- What this task involves
Output every line of the material exactly, omitting images.

## BEGIN Given material

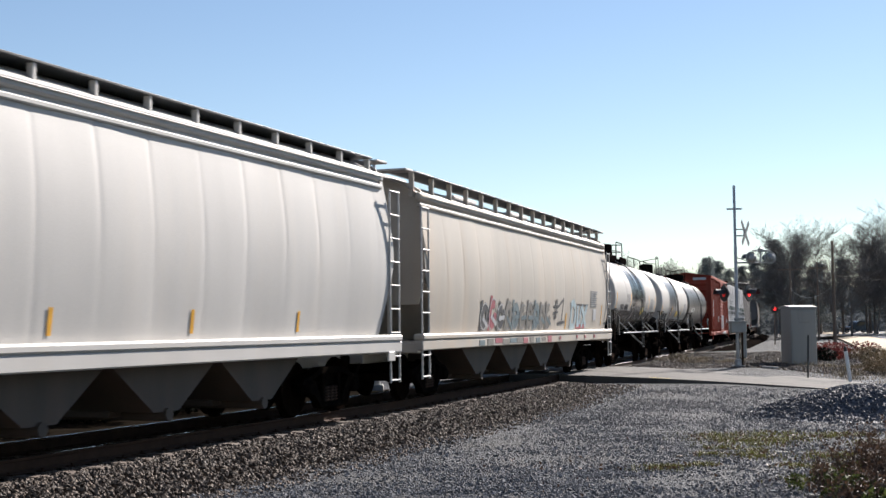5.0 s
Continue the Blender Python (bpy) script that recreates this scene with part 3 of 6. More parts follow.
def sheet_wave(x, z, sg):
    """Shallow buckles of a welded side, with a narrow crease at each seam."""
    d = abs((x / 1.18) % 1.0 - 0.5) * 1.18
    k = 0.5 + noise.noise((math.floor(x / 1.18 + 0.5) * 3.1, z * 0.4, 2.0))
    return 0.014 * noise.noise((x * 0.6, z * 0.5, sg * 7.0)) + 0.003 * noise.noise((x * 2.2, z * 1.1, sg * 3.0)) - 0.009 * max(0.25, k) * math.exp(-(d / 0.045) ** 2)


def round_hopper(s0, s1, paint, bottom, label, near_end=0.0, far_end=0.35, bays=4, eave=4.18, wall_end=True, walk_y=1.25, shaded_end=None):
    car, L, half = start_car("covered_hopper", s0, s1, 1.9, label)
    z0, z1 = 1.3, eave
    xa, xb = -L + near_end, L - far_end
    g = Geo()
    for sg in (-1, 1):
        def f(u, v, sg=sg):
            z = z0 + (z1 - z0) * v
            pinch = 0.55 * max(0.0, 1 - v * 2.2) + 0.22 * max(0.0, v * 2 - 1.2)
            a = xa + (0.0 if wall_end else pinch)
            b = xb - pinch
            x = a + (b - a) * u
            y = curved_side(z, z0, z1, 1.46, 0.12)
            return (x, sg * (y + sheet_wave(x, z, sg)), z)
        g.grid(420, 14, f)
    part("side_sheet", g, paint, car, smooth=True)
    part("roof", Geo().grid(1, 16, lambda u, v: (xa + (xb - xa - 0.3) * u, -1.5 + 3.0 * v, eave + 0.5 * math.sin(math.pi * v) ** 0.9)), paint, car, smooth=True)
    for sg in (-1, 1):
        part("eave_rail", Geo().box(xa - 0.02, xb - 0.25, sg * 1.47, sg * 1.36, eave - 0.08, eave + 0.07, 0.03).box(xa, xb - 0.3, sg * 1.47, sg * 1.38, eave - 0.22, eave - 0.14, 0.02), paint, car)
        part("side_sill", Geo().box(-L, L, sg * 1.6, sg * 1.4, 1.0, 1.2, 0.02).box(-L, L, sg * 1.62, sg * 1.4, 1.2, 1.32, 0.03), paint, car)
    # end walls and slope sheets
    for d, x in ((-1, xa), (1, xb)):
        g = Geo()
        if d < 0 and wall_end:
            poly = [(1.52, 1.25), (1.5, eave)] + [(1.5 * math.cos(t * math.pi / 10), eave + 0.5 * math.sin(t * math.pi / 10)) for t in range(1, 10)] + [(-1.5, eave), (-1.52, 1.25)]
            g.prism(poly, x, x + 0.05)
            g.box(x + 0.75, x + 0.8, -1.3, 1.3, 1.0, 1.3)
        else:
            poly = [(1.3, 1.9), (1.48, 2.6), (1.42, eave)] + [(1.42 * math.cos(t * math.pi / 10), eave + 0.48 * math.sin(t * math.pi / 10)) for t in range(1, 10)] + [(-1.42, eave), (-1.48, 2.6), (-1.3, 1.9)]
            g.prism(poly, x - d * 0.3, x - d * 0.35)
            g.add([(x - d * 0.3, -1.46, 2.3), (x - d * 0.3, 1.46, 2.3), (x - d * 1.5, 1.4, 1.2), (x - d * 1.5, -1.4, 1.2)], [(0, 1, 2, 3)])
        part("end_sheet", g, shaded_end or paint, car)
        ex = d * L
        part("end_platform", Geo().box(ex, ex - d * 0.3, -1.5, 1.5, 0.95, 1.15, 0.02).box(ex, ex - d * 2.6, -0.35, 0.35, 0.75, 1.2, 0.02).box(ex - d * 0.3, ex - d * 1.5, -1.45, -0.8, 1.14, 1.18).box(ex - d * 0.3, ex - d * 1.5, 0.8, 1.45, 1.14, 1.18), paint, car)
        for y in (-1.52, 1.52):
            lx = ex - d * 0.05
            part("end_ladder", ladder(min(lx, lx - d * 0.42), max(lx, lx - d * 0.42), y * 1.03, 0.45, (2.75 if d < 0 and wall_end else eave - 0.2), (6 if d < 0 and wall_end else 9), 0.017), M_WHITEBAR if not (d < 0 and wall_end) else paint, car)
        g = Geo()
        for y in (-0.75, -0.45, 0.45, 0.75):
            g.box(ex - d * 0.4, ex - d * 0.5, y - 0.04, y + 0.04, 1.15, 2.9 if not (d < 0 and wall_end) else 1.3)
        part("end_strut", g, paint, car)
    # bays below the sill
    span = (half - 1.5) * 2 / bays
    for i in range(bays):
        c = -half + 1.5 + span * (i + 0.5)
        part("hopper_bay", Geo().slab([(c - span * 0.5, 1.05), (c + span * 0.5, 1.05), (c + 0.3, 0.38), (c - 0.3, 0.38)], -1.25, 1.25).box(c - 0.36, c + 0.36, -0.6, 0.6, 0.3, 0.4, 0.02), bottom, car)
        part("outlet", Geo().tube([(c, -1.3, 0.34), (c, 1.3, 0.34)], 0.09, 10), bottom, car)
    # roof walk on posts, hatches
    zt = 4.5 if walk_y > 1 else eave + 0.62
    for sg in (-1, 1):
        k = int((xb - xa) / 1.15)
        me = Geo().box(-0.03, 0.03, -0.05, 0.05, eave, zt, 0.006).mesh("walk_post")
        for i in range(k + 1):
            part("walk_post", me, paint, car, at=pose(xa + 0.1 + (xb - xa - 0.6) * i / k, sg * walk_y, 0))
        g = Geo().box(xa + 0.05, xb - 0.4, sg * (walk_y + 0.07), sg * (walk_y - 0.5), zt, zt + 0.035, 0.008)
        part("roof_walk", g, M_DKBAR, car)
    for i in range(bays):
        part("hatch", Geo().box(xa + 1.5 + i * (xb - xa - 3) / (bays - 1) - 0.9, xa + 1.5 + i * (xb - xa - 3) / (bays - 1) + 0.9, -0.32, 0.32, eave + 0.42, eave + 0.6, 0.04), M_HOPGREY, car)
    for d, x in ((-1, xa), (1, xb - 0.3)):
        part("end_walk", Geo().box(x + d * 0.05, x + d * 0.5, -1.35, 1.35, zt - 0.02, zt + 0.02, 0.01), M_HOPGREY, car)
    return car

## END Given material

- The reply
5.0 s
Continue the Blender Python (bpy) script that recreates this scene with part 3 of 6. More parts follow.
def sheet_wave(x, z, sg):
    """Shallow buckles of a welded side, with a narrow crease at each seam."""
    d = abs((x / 1.18) % 1.0 - 0.5) * 1.18
    k = 0.5 + noise.noise((math.floor(x / 1.18 + 0.5) * 3.1, z * 0.4, 2.0))
    return 0.014 * noise.noise((x * 0.6, z * 0.5, sg * 7.0)) + 0.003 * noise.noise((x * 2.2, z * 1.1, sg * 3.0)) - 0.009 * max(0.25, k) * math.exp(-(d / 0.045) ** 2)


def round_hopper(s0, s1, paint, bottom, label, near_end=0.0, far_end=0.35, bays=4, eave=4.18, wall_end=True, walk_y=1.25, shaded_end=None):
    car, L, half = start_car("covered_hopper", s0, s1, 1.9, label)
    z0, z1 = 1.3, eave
    xa, xb = -L + near_end, L - far_end
    g = Geo()
    for sg in (-1, 1):
        def f(u, v, sg=sg):
            z = z0 + (z1 - z0) * v
            pinch = 0.55 * max(0.0, 1 - v * 2.2) + 0.22 * max(0.0, v * 2 - 1.2)
            a = xa + (0.0 if wall_end else pinch)
            b = xb - pinch
            x = a + (b - a) * u
            y = curved_side(z, z0, z1, 1.46, 0.12)
            return (x, sg * (y + sheet_wave(x, z, sg)), z)
        g.grid(420, 14, f)
    part("side_sheet", g, paint, car, smooth=True)
    part("roof", Geo().grid(1, 16, lambda u, v: (xa + (xb - xa - 0.3) * u, -1.5 + 3.0 * v, eave + 0.5 * math.sin(math.pi * v) ** 0.9)), paint, car, smooth=True)
    for sg in (-1, 1):
        part("eave_rail", Geo().box(xa - 0.02, xb - 0.25, sg * 1.47, sg * 1.36, eave - 0.08, eave + 0.07, 0.03).box(xa, xb - 0.3, sg * 1.47, sg * 1.38, eave - 0.22, eave - 0.14, 0.02), paint, car)
        part("side_sill", Geo().box(-L, L, sg * 1.6, sg * 1.4, 1.0, 1.2, 0.02).box(-L, L, sg * 1.62, sg * 1.4, 1.2, 1.32, 0.03), paint, car)
    # end walls and slope sheets
    for d, x in ((-1, xa), (1, xb)):
        g = Geo()
        if d < 0 and wall_end:
            poly = [(1.52, 1.25), (1.5, eave)] + [(1.5 * math.cos(t * math.pi / 10), eave + 0.5 * math.sin(t * math.pi / 10)) for t in range(1, 10)] + [(-1.5, eave), (-1.52, 1.25)]
            g.prism(poly, x, x + 0.05)
            g.box(x + 0.75, x + 0.8, -1.3, 1.3, 1.0, 1.3)
        else:
            poly = [(1.3, 1.9), (1.48, 2.6), (1.42, eave)] + [(1.42 * math.cos(t * math.pi / 10), eave + 0.48 * math.sin(t * math.pi / 10)) for t in range(1, 10)] + [(-1.42, eave), (-1.48, 2.6), (-1.3, 1.9)]
            g.prism(poly, x - d * 0.3, x - d * 0.35)
            g.add([(x - d * 0.3, -1.46, 2.3), (x - d * 0.3, 1.46, 2.3), (x - d * 1.5, 1.4, 1.2), (x - d * 1.5, -1.4, 1.2)], [(0, 1, 2, 3)])
        part("end_sheet", g, shaded_end or paint, car)
        ex = d * L
        part("end_platform", Geo().box(ex, ex - d * 0.3, -1.5, 1.5, 0.95, 1.15, 0.02).box(ex, ex - d * 2.6, -0.35, 0.35, 0.75, 1.2, 0.02).box(ex - d * 0.3, ex - d * 1.5, -1.45, -0.8, 1.14, 1.18).box(ex - d * 0.3, ex - d * 1.5, 0.8, 1.45, 1.14, 1.18), paint, car)
        for y in (-1.52, 1.52):
            lx = ex - d * 0.05
            part("end_ladder", ladder(min(lx, lx - d * 0.42), max(lx, lx - d * 0.42), y * 1.03, 0.45, (2.75 if d < 0 and wall_end else eave - 0.2), (6 if d < 0 and wall_end else 9), 0.017), M_WHITEBAR if not (d < 0 and wall_end) else paint, car)
        g = Geo()
        for y in (-0.75, -0.45, 0.45, 0.75):
            g.box(ex - d * 0.4, ex - d * 0.5, y - 0.04, y + 0.04, 1.15, 2.9 if not (d < 0 and wall_end) else 1.3)
        part("end_strut", g, paint, car)
    # bays below the sill
    span = (half - 1.5) * 2 / bays
    for i in range(bays):
        c = -half + 1.5 + span * (i + 0.5)
        part("hopper_bay", Geo().slab([(c - span * 0.5, 1.05), (c + span * 0.5, 1.05), (c + 0.3, 0.38), (c - 0.3, 0.38)], -1.25, 1.25).box(c - 0.36, c + 0.36, -0.6, 0.6, 0.3, 0.4, 0.02), bottom, car)
        part("outlet", Geo().tube([(c, -1.3, 0.34), (c, 1.3, 0.34)], 0.09, 10), bottom, car)
    # roof walk on posts, hatches
    zt = 4.5 if walk_y > 1 else eave + 0.62
    for sg in (-1, 1):
        k = int((xb - xa) / 1.15)
        me = Geo().box(-0.03, 0.03, -0.05, 0.05, eave, zt, 0.006).mesh("walk_post")
        for i in range(k + 1):
            part("walk_post", me, paint, car, at=pose(xa + 0.1 + (xb - xa - 0.6) * i / k, sg * walk_y, 0))
        g = Geo().box(xa + 0.05, xb - 0.4, sg * (walk_y + 0.07), sg * (walk_y - 0.5), zt, zt + 0.035, 0.008)
        part("roof_walk", g, M_DKBAR, car)
    for i in range(bays):
        part("hatch", Geo().box(xa + 1.5 + i * (xb - xa - 3) / (bays - 1) - 0.9, xa + 1.5 + i * (xb - xa - 3) / (bays - 1) + 0.9, -0.32, 0.32, eave + 0.42, eave + 0.6, 0.04), M_HOPGREY, car)
    for d, x in ((-1, xa), (1, xb - 0.3)):
        part("end_walk", Geo().box(x + d * 0.05, x + d * 0.5, -1.35, 1.35, zt - 0.02, zt + 0.02, 0.01), M_HOPGREY, car)
    return car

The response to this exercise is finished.